Margo and Quentin experience a deep connection when they are alone with each other, and are able to see each other fully. Margo is objectively rude to her friends when they approach her after driving nearly twenty-four hours nonstop to find her. Lacey, Ben, and Radar are disgusted with Margo’s behavior, but the text implies that Quentin understands that her attitude is a mask. Margo’s shell is a brittle defense mechanism. Underneath the paper rudeness is a real girl, and the girl is scared, anxious, and sad. Quentin stays with Margo when the others leave, and he talks to her knowing full well of her act. Rather than trying to blame her, or to convince her of what she should do next, Quentin lets Margo explain how she feels.
In this final scene, the reader finally sees the role that Quentin has played in Margo’s life. Most of the novel gives the reader a sense of who Margo is for Quentin, because he idolizes her and places her at the center of his universe. In Agloe, the reader learns that Margo’s imaginary version of Quentin fueled many of her stories about herself as a crime-solving superhero who would save the world. Margo constructed her initial Orlando adventure around seeking vengeance, but the underlying purpose was to realize her detective story about Quentin, even though she might not have been consciously aware of that at the time. Both Quentin and Margo have been the anchor in each other’s universes throughout the novel. Quentin provides the loyalty and consistency that Margo lacks in all the other elements of her life, and Margo provides the spontaneity and adventure that Quentin lacks in his.

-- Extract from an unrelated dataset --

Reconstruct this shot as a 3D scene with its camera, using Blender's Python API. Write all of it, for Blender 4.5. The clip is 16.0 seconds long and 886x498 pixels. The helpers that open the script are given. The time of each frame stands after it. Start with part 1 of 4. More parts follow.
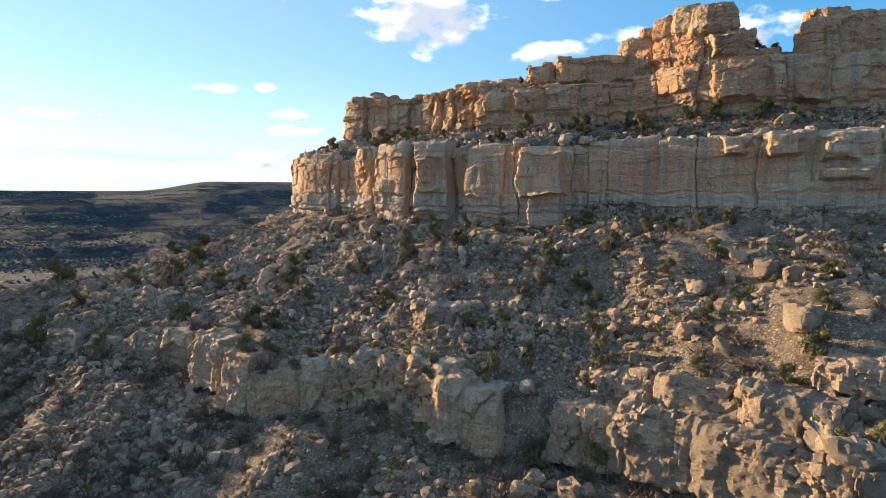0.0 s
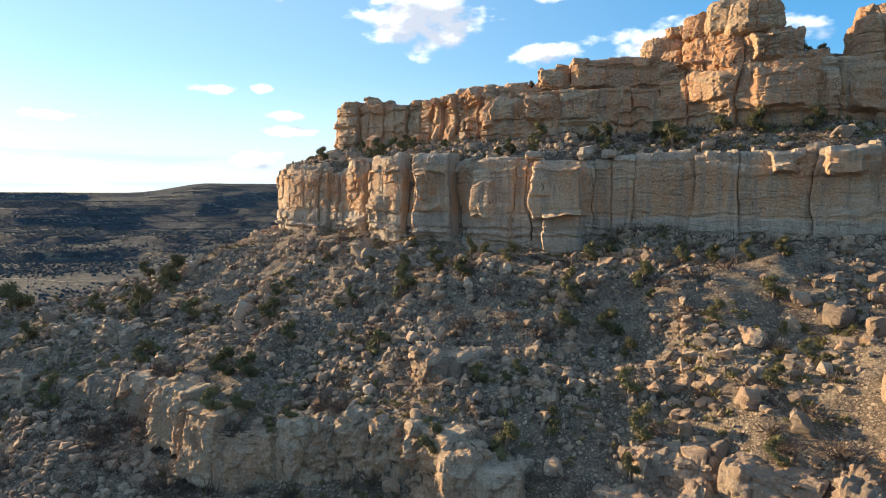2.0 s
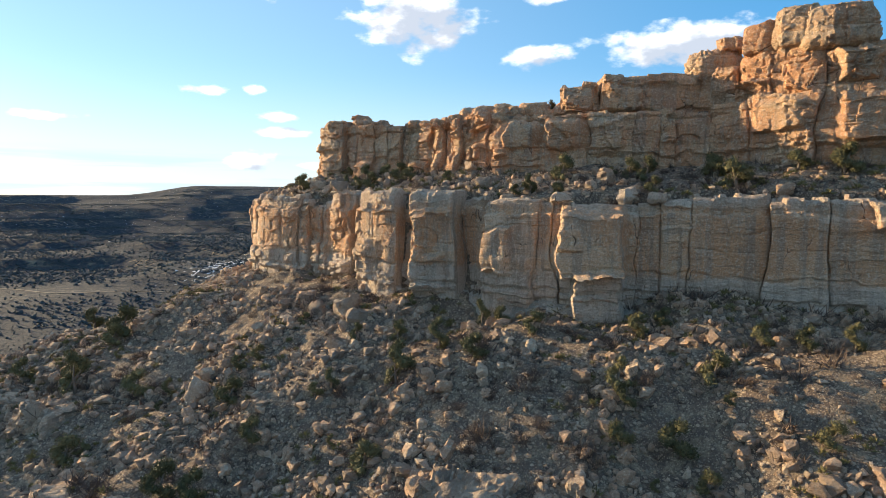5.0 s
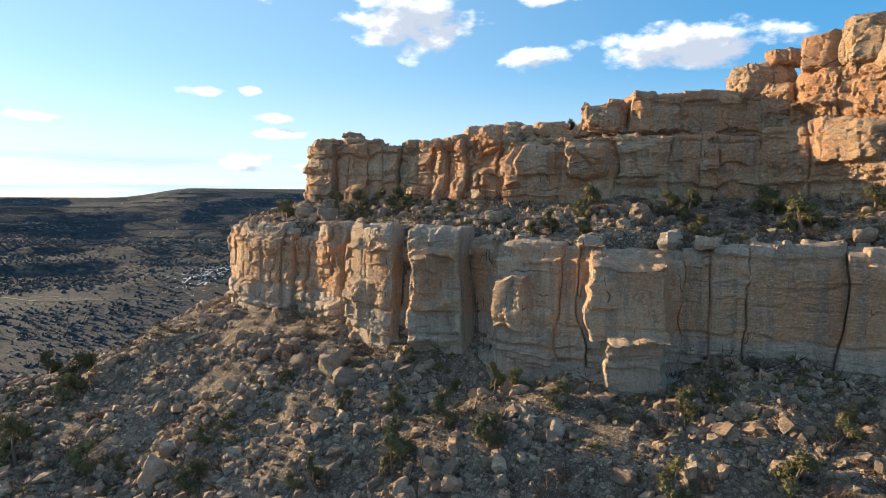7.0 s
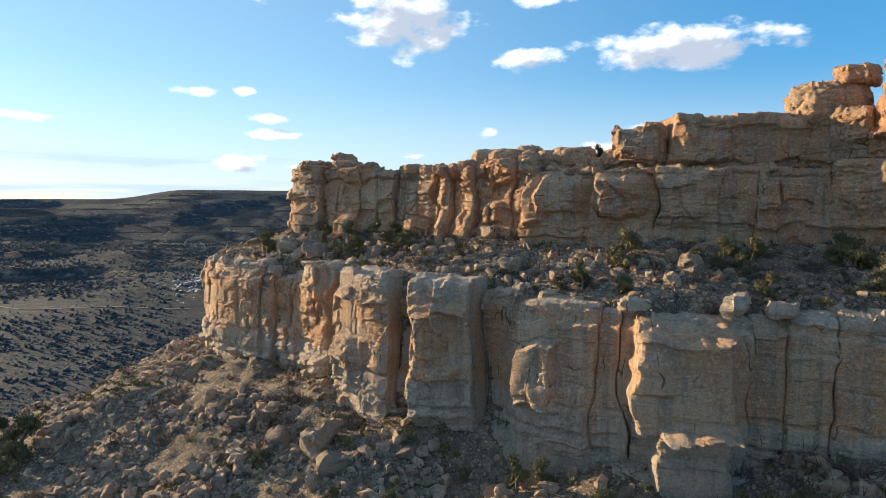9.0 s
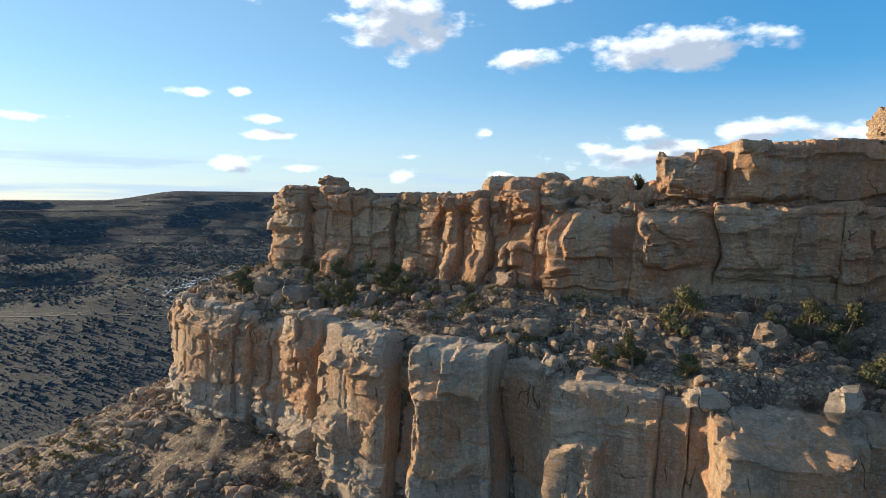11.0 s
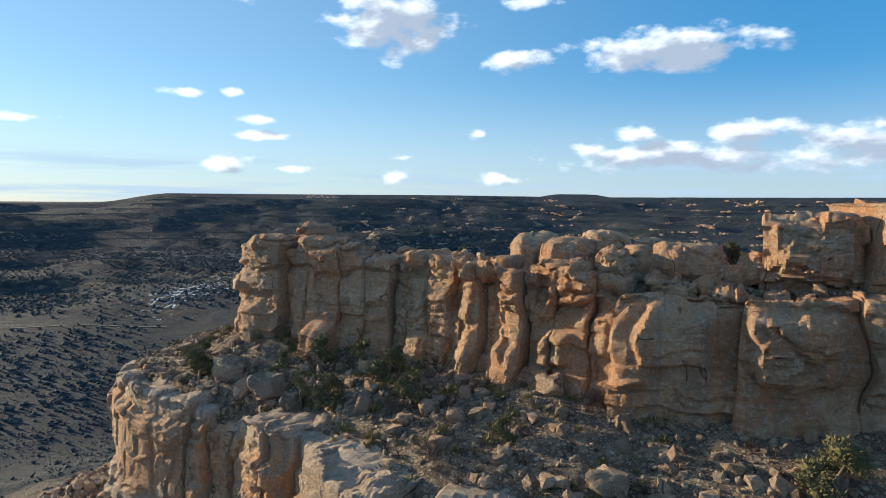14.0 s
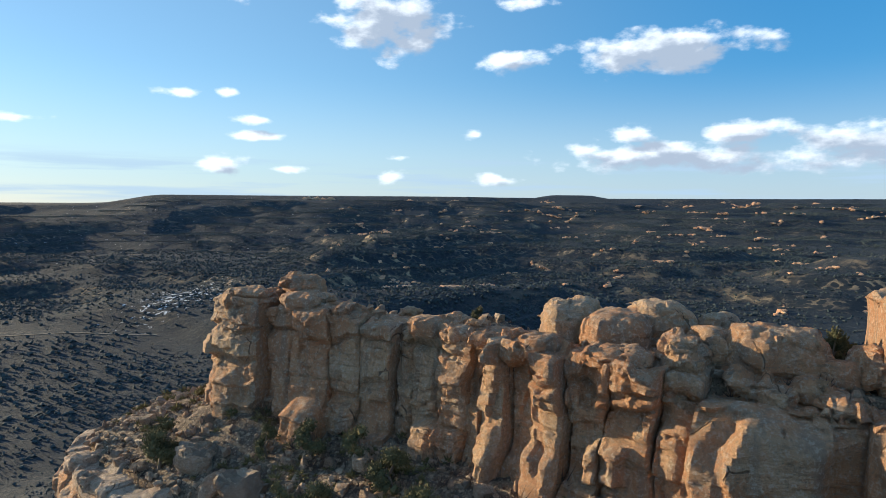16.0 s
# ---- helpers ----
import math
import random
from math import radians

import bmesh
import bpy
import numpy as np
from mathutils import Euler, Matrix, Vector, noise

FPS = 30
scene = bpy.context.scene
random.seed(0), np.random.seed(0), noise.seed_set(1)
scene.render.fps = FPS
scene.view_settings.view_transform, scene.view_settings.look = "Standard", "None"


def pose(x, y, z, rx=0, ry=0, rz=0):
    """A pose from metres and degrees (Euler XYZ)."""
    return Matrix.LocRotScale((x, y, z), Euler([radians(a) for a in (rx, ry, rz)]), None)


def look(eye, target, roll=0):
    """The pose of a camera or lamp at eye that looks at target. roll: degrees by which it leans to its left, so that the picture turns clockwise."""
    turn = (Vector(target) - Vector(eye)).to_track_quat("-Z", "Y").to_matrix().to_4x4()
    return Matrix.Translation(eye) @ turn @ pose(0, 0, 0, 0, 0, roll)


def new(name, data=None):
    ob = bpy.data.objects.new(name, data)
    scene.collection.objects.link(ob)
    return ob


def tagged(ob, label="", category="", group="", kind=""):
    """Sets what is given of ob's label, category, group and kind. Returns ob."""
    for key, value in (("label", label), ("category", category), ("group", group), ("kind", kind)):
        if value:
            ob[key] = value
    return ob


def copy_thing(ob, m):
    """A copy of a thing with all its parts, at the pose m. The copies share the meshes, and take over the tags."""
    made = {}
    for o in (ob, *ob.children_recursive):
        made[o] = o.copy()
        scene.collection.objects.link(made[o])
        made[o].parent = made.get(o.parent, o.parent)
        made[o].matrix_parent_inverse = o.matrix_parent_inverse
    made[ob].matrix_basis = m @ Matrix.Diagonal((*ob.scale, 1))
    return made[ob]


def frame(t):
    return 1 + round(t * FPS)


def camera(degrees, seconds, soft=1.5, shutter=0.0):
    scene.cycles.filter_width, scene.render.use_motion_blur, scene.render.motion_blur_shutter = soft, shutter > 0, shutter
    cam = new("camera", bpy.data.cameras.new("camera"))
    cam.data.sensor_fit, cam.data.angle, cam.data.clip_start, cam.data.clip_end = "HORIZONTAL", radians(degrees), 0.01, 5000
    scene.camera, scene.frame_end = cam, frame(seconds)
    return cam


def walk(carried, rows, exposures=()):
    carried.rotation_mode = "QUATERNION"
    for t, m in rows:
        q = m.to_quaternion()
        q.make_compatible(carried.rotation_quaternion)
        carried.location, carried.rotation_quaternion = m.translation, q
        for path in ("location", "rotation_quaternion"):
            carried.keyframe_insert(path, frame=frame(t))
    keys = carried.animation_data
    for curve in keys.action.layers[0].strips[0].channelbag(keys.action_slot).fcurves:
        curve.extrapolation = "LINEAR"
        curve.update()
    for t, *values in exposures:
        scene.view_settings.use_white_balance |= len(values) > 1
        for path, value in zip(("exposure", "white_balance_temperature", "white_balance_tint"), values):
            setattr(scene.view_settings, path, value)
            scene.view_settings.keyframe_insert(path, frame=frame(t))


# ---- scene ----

Ultimately, however, Margo and Quentin go their separate ways. This is not a classically happy ending in that neither character suddenly changes his or her nature. They do not ride into the sunset or head to New York City together. Instead, Margo and Quentin are able to move forward into the futures that make the most sense for each of them. The novel’s final scene is certainly a wish fulfillment for Quentin, since he experiences the deep one-on-one connection with Margo that he has been seeking throughout the novel, but he doesn’t upend his entire life to stay with her. Through Margo, Quentin discovers the strength to let her go. Both characters say true to themselves: Margo knows that Quentin will always be loyal to her, even though he has to go away, and Quentin knows that even though he will always be smitten with Margo, he has deep roots and connections that he cannot overturn on a whim. Margo and Quentin help each other understand their natures and values, and guide each other into their respective paths.